# How do you find the dimensions of the aquarium that minimize the cost of the materials if the base of an aquarium with volume v is made of slate and the sides are made of glass and the slate costs five times as much (per unit area) as glass?

Mar 6, 2015

Without a specific value for the volume, $v$, only a generalized solution can be developed.

We need to develop an expression for the cost of materials based on one of the dimensions.

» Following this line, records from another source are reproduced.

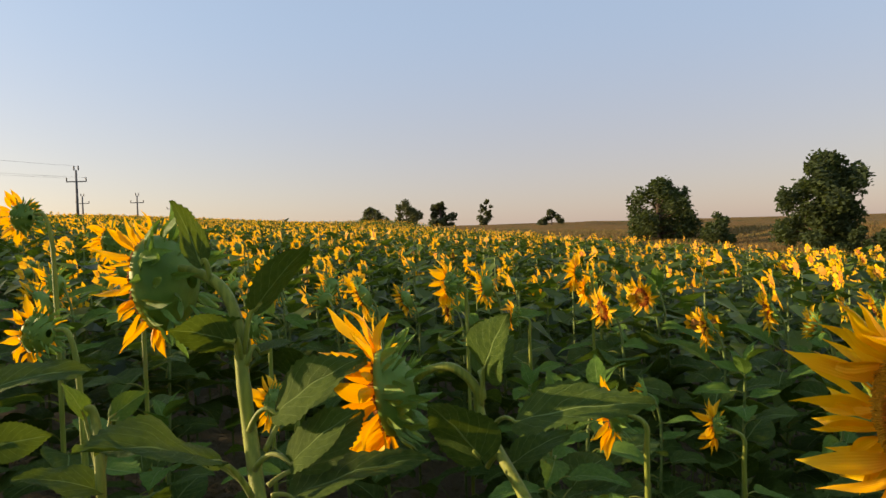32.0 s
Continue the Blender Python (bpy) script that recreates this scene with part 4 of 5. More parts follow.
leaf(low_plant, (0.517, 0.740, 0.940), (0.421, 0.660, 1.083), (0.502, 0.620, 1.056), 0.62, -72, 0.28, 30, sag=0.008)
leaf(low_plant, (0.517, 0.740, 0.940), (0.544, 0.800, 1.211), (0.646, 0.800, 1.237), 0.62, -28, 0.28, 30, sag=0.008)
leaf(low_plant, (0.517, 0.740, 0.940), (0.505, 0.780, 1.256), (0.613, 0.780, 1.269), 0.62, -16, 0.28, 30, sag=0.008)
leaf(low_plant, (0.513, 0.740, 0.904), (0.467, 0.800, 0.915), (0.369, 0.800, 0.885), 0.62, -40, 0.28, 30, sag=0.008)

back_stem_plant = own_plant((0.750, 1.250), "slim leafy sunflower stem between the rows")
stem(back_stem_plant, [(0.750, 1.250, ground_z(0.750, 1.250) - 0.03), (0.745, 1.250, 0.400), (0.740, 1.250, 0.600), (0.766, 1.245, 0.967), (0.747, 1.240, 1.050), (0.719, 1.235, 1.220)], 0.009)
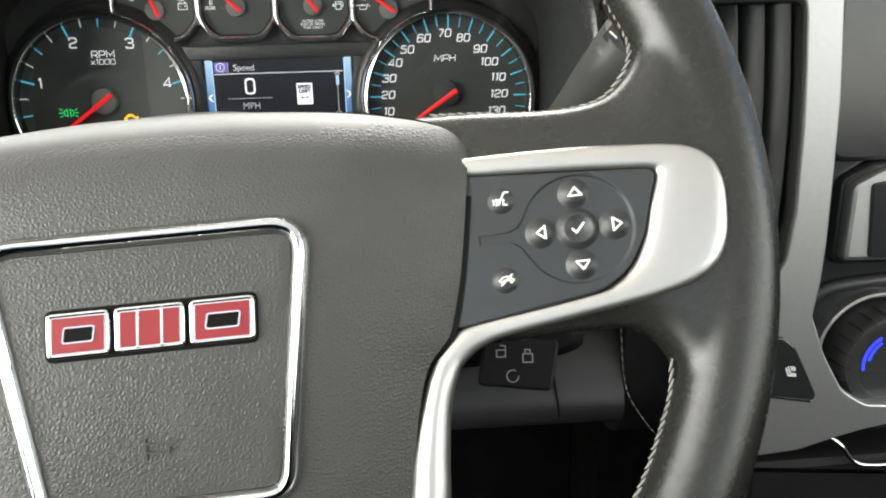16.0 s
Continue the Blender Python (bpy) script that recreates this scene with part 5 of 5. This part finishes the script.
lower = thing("knee_panel", CF, "dark grey knee panel under the steering column", "dash trim")
KP = smooth_path([(-0.060, -0.108, 0), (-0.095, -0.124, 0), (-0.110, -0.142, 0), (-0.1190, -0.158, 0), (-0.1245, -0.171, 0), (-0.1235, -0.180, 0), (-0.114, -0.188, 0), (-0.085, -0.194, 0)], 4)
KP = [(p.x, p.y) for p in KP] + [(0.05, -0.198), (0.05, -0.108)]
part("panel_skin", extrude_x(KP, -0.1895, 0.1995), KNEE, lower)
part("panel_seam", tube(smooth_path([(0.1560, -0.1130, -0.1380), (0.1580, -0.1175, -0.1500), (0.1600, -0.1245, -0.1680), (0.1612, -0.1240, -0.1800)], 5), 0.0007, 6), DARK, lower)
# a rounded cover at the panel's outer end, coloured near-black for its shade
cap = ccw(rounded([(-0.1760, -0.1400), (-0.1742, -0.1500), (-0.1775, -0.1612), (-0.1858, -0.1788), (-0.1950, -0.1905), (-0.2120, -0.1955), (-0.2400, -0.1940), (-0.2400, -0.1250), (-0.2000, -0.1250)], [0.004, 0.006, 0.03, 0.03, 0.012, 0.01, 0.002, 0.002, 0.02], 4))
end_cap = loft(cap, [(0, -0.03), (0, 0.007), (-0.0005, 0.0078), (-0.0012, 0.0080), (-0.012, 0.0080)])
part("end_cover", end_cap, FOBSHADE, lower, "flat end cover, its shade put into the near-black colour", local=pose(0, -0.112, 0, 90, 0, 0))
part("stitching", stitch_line(smooth_path([(0.1945, -0.1250, -0.1000), (0.1960, -0.1260, -0.1300), (0.2000, -0.1250, -0.1620), (0.2110, -0.1240, -0.1830), (0.2280, -0.1180, -0.2050)], 6), 0.004, 0.002, 0.00032, 0.0003), THREAD, lower, "pale thread stitching")

# the stitched edges beside the hood, seen past the wheel
for sx, y0 in ((-0.2140, -0.128), (0.1975, -0.128)):
    part("stitching", stitch_line([(sx, y0 + 0.001, 0.075), (sx, y0 - 0.0005, 0.04), (sx, y0, 0.0), (sx, y0 + 0.003, -0.03), (sx, y0 + 0.005, -0.07), (sx, y0 + 0.005, -0.10)], 0.0045, 0.0025, 0.0006, 0.0002), THREAD, dash, "pale thread stitching")
part("stitching", stitch_line(smooth_path([(-0.3600, -0.1500, 0.1090), (-0.2900, -0.1520, 0.1085), (-0.2460, -0.1520, 0.1025), (-0.2270, -0.1520, 0.0955), (-0.2140, -0.1515, 0.0840), (-0.2070, -0.1510, 0.0700), (-0.2040, -0.1500, 0.0550)], 6), 0.0045, 0.0025, 0.0006, 0.0002), THREAD, dash, "pale thread stitching")
part("stitching", stitch_line(smooth_path([(0.1870, -0.1520, 0.0600), (0.1930, -0.1540, 0.0810), (0.2030, -0.1540, 0.0980), (0.2210, -0.1550, 0.1095), (0.2520, -0.1560, 0.1175), (0.3400, -0.1560, 0.1220)], 6), 0.0045, 0.0025, 0.0006, 0.0002), THREAD, dash, "pale thread stitching")
# speaker and demister panel at the foot of the windshield
def speaker_panel():
    """A low raised panel on the dash top, its near edge stitched and its inner corner round."""
    bm = bmesh.new()
    out = ccw(rounded([(-0.70, 0.20), (-0.230, 0.185), (-0.190, 0.46), (-0.70, 0.48)], [0.002, 0.045, 0.02, 0.002], 8))
    top = lambda x, y: 0.1455 + (y - 0.2) * 0.130 + crown(x, y)
    bridge(bm, [[(x, y, top(x, y) + h) for x, y in offset(out, d)] for d, h in ((0.004, -0.03), (0.003, 0.0), (0.0, 0.0034), (-0.006, 0.0046), (-0.03, 0.0052))], True, False, True)
    return bm


part("speaker_panel", speaker_panel(), GRILLE, dash, "raised perforated speaker panel")
part("stitching", stitch_line([(x, y - 0.004, 0.1462 + crown(x, y)) for x, y in ((-0.64, 0.1975), (-0.54, 0.194), (-0.44, 0.191), (-0.35, 0.188), (-0.265, 0.185))], 0.006, 0.003, 0.0008, 0.0002), THREAD, dash, "pale thread stitching")
part("windshield_border", extrude_x([(0.505, 0.160), (0.505, 0.176), (0.600, 0.262), (0.606, 0.258), (0.520, 0.160)], -0.74, -0.02, 4, crown), FOBSHADE, dash, "black border at the windshield's foot")
pillar = thing("windshield_pillar", CF, "pale grey windshield pillar trim", "pillar trim", kind="structure")
part("pillar_trim", tube(smooth_path([(-0.42, 0.30, 0.120), (-0.50, 0.20, 0.185), (-0.58, 0.04, 0.34), (-0.68, -0.18, 0.60)], 6), 0.052, 24), LINER, pillar)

Let $w =$ width of the base;
$d =$ depth of the base; and
$h =$ height of the aquarium
$C =$ cost

$C =$ cost of base $+$ cost of walls
$= \left(5\right) \left(w \times d\right) + \left(1\right) \left(2 \left(w + d\right) \times h\right)$

Note that the minimum will be achieved when the width and the depth are equal. (I think this should be obvious but re-post if it isn't).
So we are only interested in the case (substituting $w$ for $d$)

$C = 5 {w}^{2} + 4 w h$

The volume in this case can be expressed as
$v = {w}^{2} h$

So if we re-write our Cost equation as
$C = 5 {w}^{2} + \frac{4 {w}^{2} h}{w}$

This becomes
$C = 5 {w}^{2} + 4 v {w}^{- 1}$

To find the minimum cost, we take the derivative of this and set the result to zero.

$\frac{d C}{\mathrm{dw}} = 10 w - 4 v {w}^{- 2}$

Once a value has been established for the volume ($v$) this equation can be solved for $w$ and via substitution for $d$ and $h$.